Hey, any chance you can expand on how you do this, or just share configs?

Thanks!

munch117 a day ago | parent | prev | next [-]

Considering the steady stream of CVE's against Vim's C code, security is the last reason to choose Vim. I've often wondered why there were so many Vim CVE's, and meanwhile never really any Emacs CVE's. My thinking has been that it's because so much of Emacs is implemented in Elisp, a memory-safe language, and much more of Vim is implemented in C.

So now there is an Emacs CVE, and it's a big one. But if you're going to jump ship for something more secure, it would be woefully misguided to go for Vim.

Any editor that goes for expressive power and flexibility is going to have security issues sooner or later. If you want safe, you'll need to cut features, pick something simple.

sevensor 3 days ago | parent | prev | next [-]

As a schismatic from the Church of Vim, I’m compelled to recommend kakoune here. Unless you’re running in a peculiar legacy platform like Windows or Amiga, the selection oriented editing and smooth Unix integration are a delight.

samatman 2 days ago | parent [-]

I've considered it from time to time. The conclusion I keep drawing is that, if I were going to benefit from a selection-oriented editing paradigm, I would use Visual mode more than I do.

The multi-cursors, those I want. But I'm willing to wait for Neovim to get them.

sevensor 2 days ago | parent [-]

That’s entirely reasonable; I switched in part because I was using visual mode so much. That being said, if you want a more vi-like experience in kakoune, you can always pipe your whole buffer through sed :)

abhinavk 3 days ago | parent | prev | next [-]

As another fan of Kakoune's model of editing (or model of modal editing), I would recommend Helix. It's a low-config tool that lets you start working without turning many knobs. Supports tree-sitter grammars and language server protocol.

_verandaguy 3 days ago | parent [-]

I haven't heard of either Kakoune or Helix, but I'm buried pretty deep in my own opinionated config.

As far as I'm concerned, the more readymade options, the better. Thanks to you and sevensor for adding recommendations!

maleldil 2 days ago | parent | prev | next [-]

> I recommend against trying to use Emacs bindings in Vim if you can help it

This is fine, I think. Using C-w is more convenient than <Esc>diw. I also find C-a and C-e quite convenient, although you need plugins for these (tpope's vim-rsi is good).

I might be worth starting without them, though, so they learn not to rely on them too much.

That being said, I use home-row mods, which makes Control a lot easier to use than regular keyboards.

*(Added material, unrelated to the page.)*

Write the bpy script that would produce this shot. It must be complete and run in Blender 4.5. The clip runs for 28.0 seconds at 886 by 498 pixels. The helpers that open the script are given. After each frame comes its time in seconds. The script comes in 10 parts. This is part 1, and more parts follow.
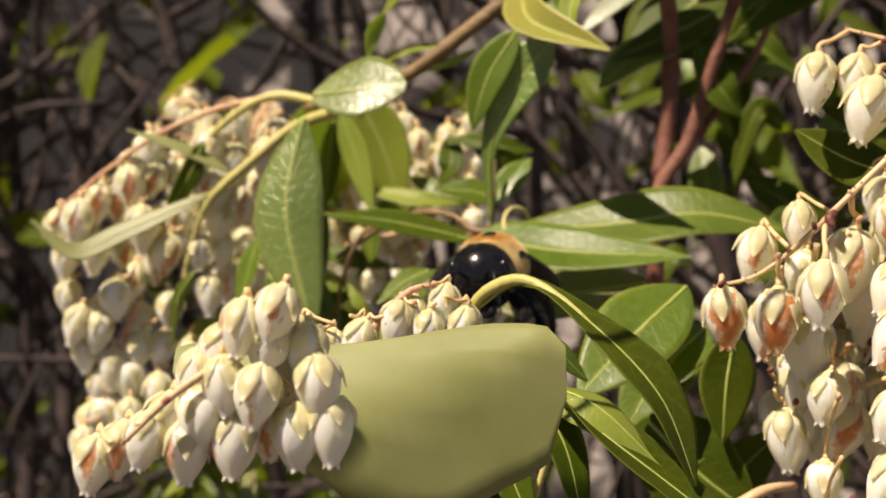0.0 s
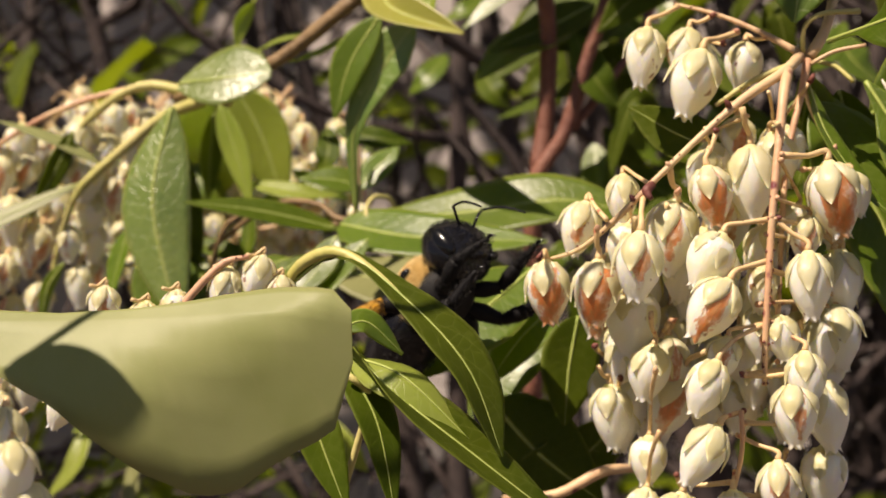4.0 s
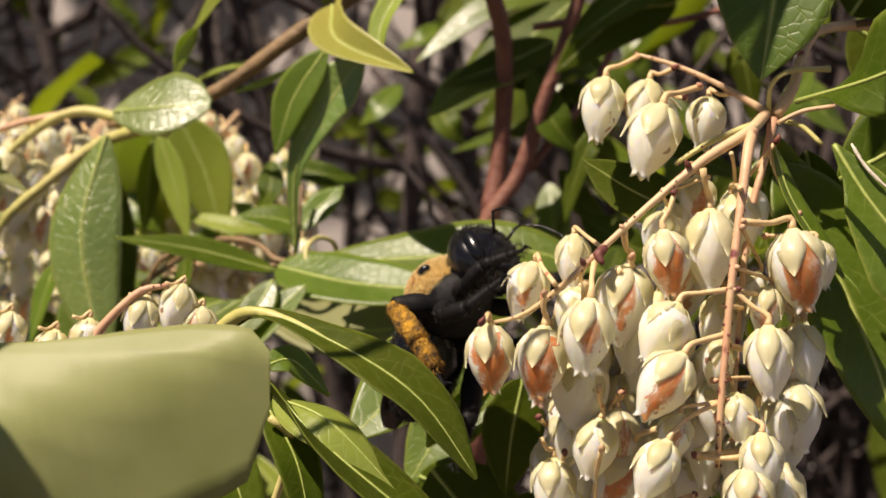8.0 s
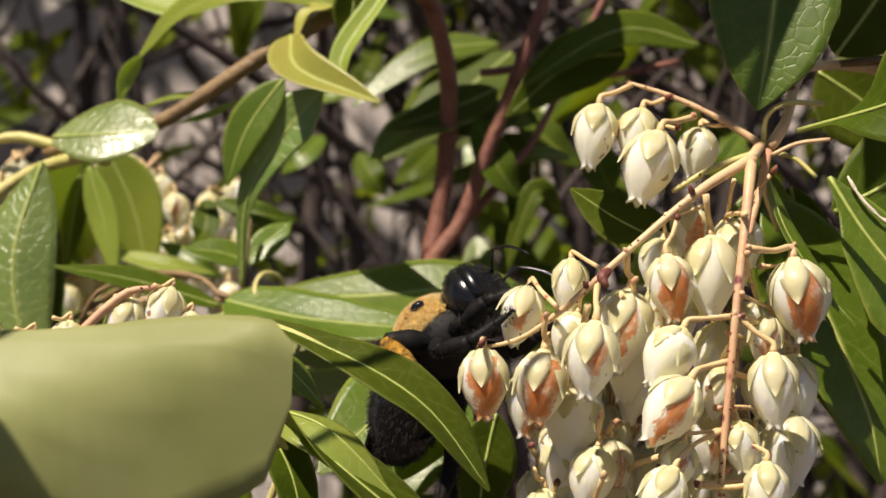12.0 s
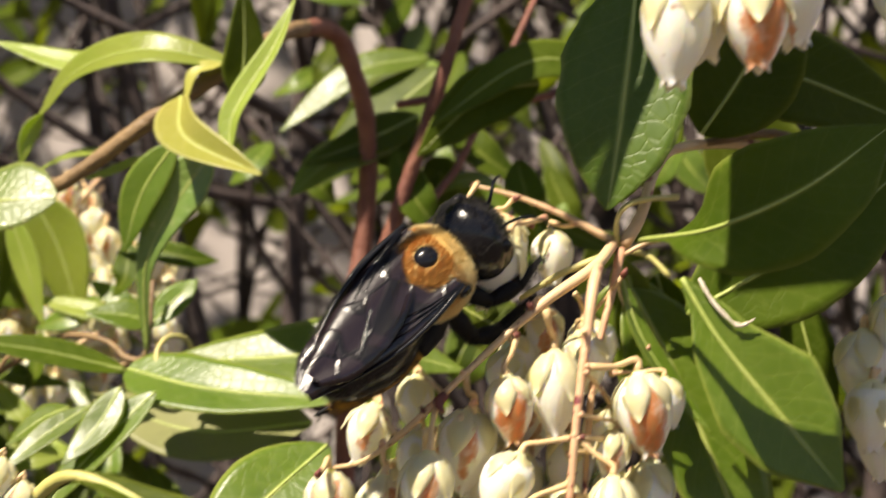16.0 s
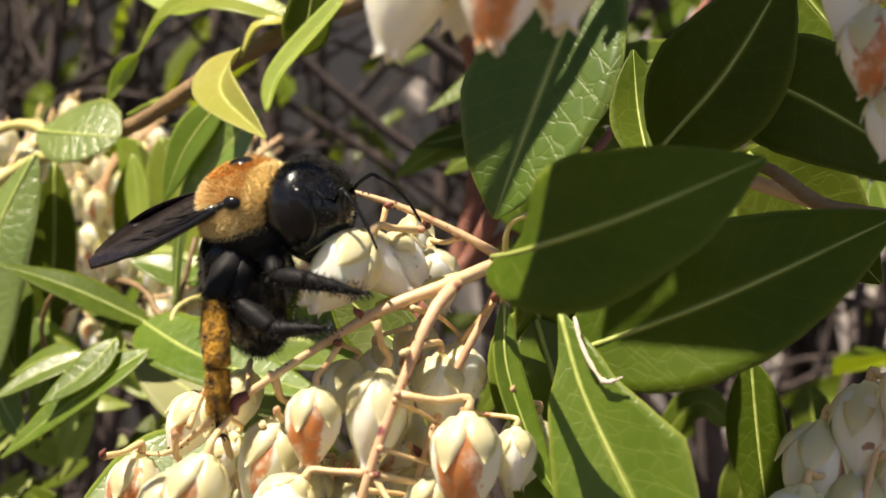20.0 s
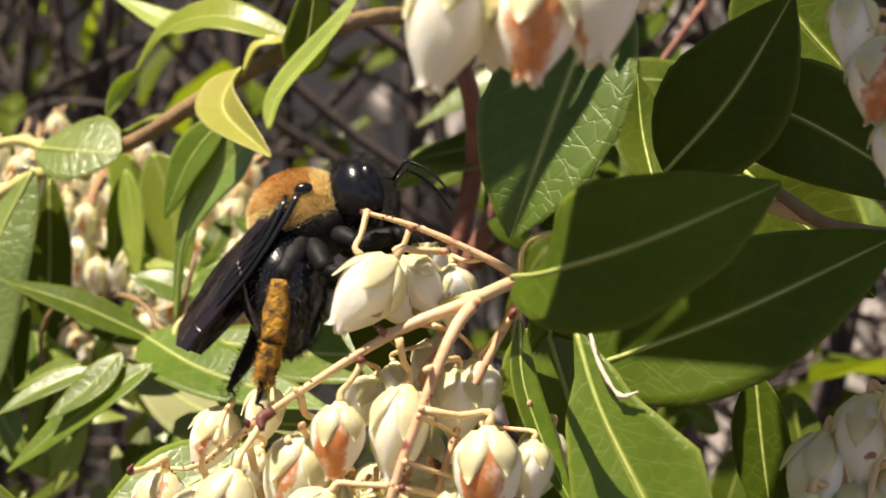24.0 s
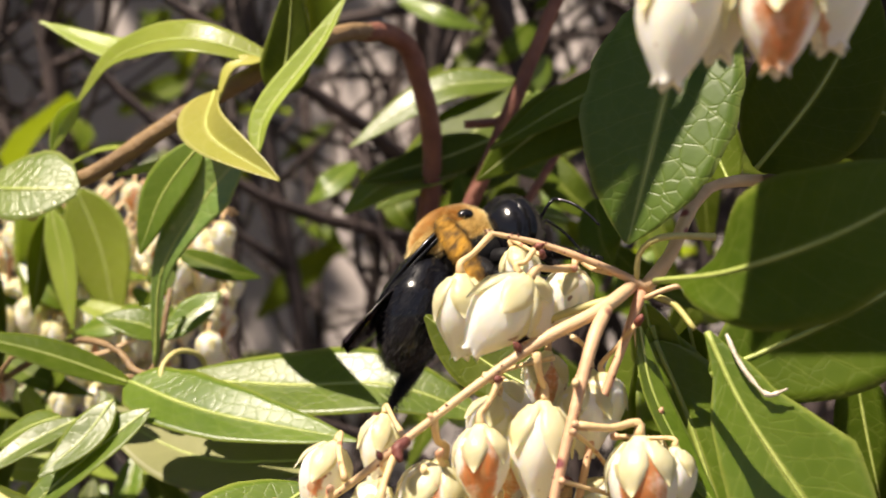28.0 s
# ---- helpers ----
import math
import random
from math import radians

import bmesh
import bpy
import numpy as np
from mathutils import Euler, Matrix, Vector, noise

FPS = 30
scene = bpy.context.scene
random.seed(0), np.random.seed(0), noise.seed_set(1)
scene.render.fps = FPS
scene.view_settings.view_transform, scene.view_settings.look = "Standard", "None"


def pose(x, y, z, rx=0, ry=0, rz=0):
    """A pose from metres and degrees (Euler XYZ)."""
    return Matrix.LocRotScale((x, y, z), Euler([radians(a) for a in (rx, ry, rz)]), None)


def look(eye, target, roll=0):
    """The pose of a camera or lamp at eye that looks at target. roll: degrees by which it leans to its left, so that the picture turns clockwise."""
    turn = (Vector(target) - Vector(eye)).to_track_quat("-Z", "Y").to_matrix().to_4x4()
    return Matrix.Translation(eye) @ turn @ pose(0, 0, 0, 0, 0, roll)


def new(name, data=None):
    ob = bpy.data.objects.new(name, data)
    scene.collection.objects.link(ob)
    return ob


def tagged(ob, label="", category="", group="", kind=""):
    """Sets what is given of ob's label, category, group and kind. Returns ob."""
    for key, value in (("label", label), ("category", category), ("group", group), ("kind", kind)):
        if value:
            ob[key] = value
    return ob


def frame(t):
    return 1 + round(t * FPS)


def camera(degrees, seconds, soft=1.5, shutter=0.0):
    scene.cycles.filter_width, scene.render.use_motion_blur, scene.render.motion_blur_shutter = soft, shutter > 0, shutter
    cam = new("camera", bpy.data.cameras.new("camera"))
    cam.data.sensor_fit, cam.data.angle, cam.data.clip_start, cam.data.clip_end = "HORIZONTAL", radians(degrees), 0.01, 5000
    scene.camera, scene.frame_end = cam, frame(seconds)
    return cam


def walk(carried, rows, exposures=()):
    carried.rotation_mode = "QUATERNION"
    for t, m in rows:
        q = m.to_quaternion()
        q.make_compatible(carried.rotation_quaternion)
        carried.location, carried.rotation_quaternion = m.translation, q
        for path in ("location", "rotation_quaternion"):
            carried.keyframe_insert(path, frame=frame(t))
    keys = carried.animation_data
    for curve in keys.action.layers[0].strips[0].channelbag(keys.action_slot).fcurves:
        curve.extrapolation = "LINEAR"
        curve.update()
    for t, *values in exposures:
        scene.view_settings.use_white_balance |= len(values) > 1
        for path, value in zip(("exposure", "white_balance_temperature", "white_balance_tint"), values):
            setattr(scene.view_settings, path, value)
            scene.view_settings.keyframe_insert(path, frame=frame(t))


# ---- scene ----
from mathutils import Quaternion

cam = camera(32.89, 28.0, shutter=0.4)
cam.data.dof.use_dof = True
cam.data.dof.focus_distance = 0.122
cam.data.dof.aperture_fstop = 58.0

# seconds; eye in centimetres; turn to the left, tilt up and lean in degrees
PATH = [
    (0, (-1.656, -1.174, 0.173), (2.49, 1.36, -4.59)),
    (0.5, (-1.673, -0.081, 0.603), (2.14, -0.40, -4.92)),
    (1, (-1.894, 0.351, 0.662), (0.21, -0.65, -4.22)),
    (1.5, (-1.585, -0.013, 0.677), (-0.31, -1.09, -4.87)),
    (2, (-0.663, -0.591, 0.067), (1.16, 0.31, -5.19)),
    (2.5, (-0.392, -0.935, -0.018), (1.22, 0.47, -5.56)),
    (3, (-0.151, -1.513, 0.112), (1.81, 0.06, -6.62)),
    (3.5, (-0.147, -1.307, -0.431), (1.99, 1.81, -5.73)),
    (5.5, (-0.409, 0.098, -0.234), (0.39, 2.58, -2.77)),
    (6, (-0.286, 0.185, -0.113), (0.37, 2.47, -3.14)),
    (6.5, (-0.234, 0.264, -0.044), (0.58, 2.63, -2.95)),
    (7, (-0.212, 0.261, 0.021), (0.45, 2.50, -3.08)),
    (7.5, (-0.019, 0.070, 0.222), (0.53, 2.16, -3.18)),
    (8, (-0.000, -0.000, -0.000), (0.12, 2.74, -2.90)),
    (8.5, (0.234, 0.327, -0.126), (0.58, 2.76, -3.13)),
    (9, (0.171, 0.337, -0.077), (0.43, 2.63, -3.14)),
    (9.5, (0.061, 0.272, -0.021), (0.22, 2.27, -3.29)),
    (10, (0.075, 0.525, -0.039), (0.10, 2.46, -3.11)),
    (10.5, (-0.413, 0.418, -0.239), (-0.90, 3.21, -2.99)),
    (11, (-1.017, 0.203, -0.441), (-2.99, 5.33, -0.95)),
    (11.5, (-1.643, 0.041, 0.096), (-5.64, 3.35, -3.28)),
    (12, (-1.299, 0.485, -0.506), (-5.93, 5.87, -1.70)),
    (12.5, (-1.275, 0.231, 0.405), (-6.23, 2.94, -3.98)),
    (14.5, (-0.710, 0.253, 0.896), (-5.93, 1.92, -4.49)),
    (15, (0.255, 0.464, 1.558), (-3.16, -0.35, -6.44)),
    (15.5, (0.222, 0.067, 1.042), (-4.51, 1.74, -4.97)),
    (16, (0.699, 0.450, 1.337), (-3.28, 1.85, -3.72)),
    (16.5, (2.472, 0.868, 2.470), (0.85, -2.36, -4.41)),
    (17, (4.099, 1.234, 1.652), (8.76, 2.04, 3.42)),
    (17.5, (5.408, 1.703, 1.505), (14.18, 0.48, 1.84)),
    (18, (5.701, 1.073, 1.218), (15.78, 1.52, 5.03)),
    (18.5, (5.559, 1.400, 1.263), (15.41, 2.05, 5.23)),
    (19, (5.354, 2.125, 1.309), (14.28, 2.23, 5.67)),
    (19.5, (5.279, 2.589, 1.375), (14.81, 1.84, 5.95)),
    (20, (5.253, 2.637, 1.383), (14.47, 1.89, 6.34)),
    (20.5, (5.194, 2.910, 1.436), (14.41, 1.59, 5.84)),
    (21, (4.978, 2.968, 1.488), (13.98, 1.67, 6.21)),
    (21.5, (4.904, 2.854, 1.424), (13.56, 1.70, 5.94)),
    (23.5, (5.168, 1.954, 1.353), (12.99, 2.01, 5.28)),
    (24, (4.887, 2.168, 1.431), (12.83, 2.24, 6.03)),
    (24.5, (4.501, 2.331, 1.440), (12.58, 2.69, 6.78)),
    (25, (4.437, 2.527, 1.438), (12.68, 2.72, 6.28)),
    (25.5, (4.238, 2.534, 1.531), (12.57, 2.44, 5.90)),
    (26, (4.163, 2.473, 1.599), (12.30, 2.47, 5.56)),
    (26.5, (3.761, 2.793, 1.483), (11.21, 2.82, 5.51)),
    (27, (3.129, 2.874, 1.543), (9.41, 2.61, 4.45)),
    (27.5, (2.525, 2.635, 1.215), (6.55, 3.46, 2.94)),
    (28, (2.127, 2.234, 1.167), (3.16, 3.93, 1.81)),
]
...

Y_Y 2 days ago | parent | prev | next [-]

Spacevim? Emacs bindings in vim? Heresy!

Spacemacs defaults to vim bindings and it's easily my favorite editor, while saving you from (some of) the endless config tweaking.

d0mine 2 days ago | parent | prev [-]

Are you saying there can’t be security vulnerabilities in Neovim? [rhetorical question]

As I understand it, the vulnerability is that viewing untrusted elisp code may lead to arbitrary code execution. Personally, I don’t remember a case where I would view elisp code without the intent of running it.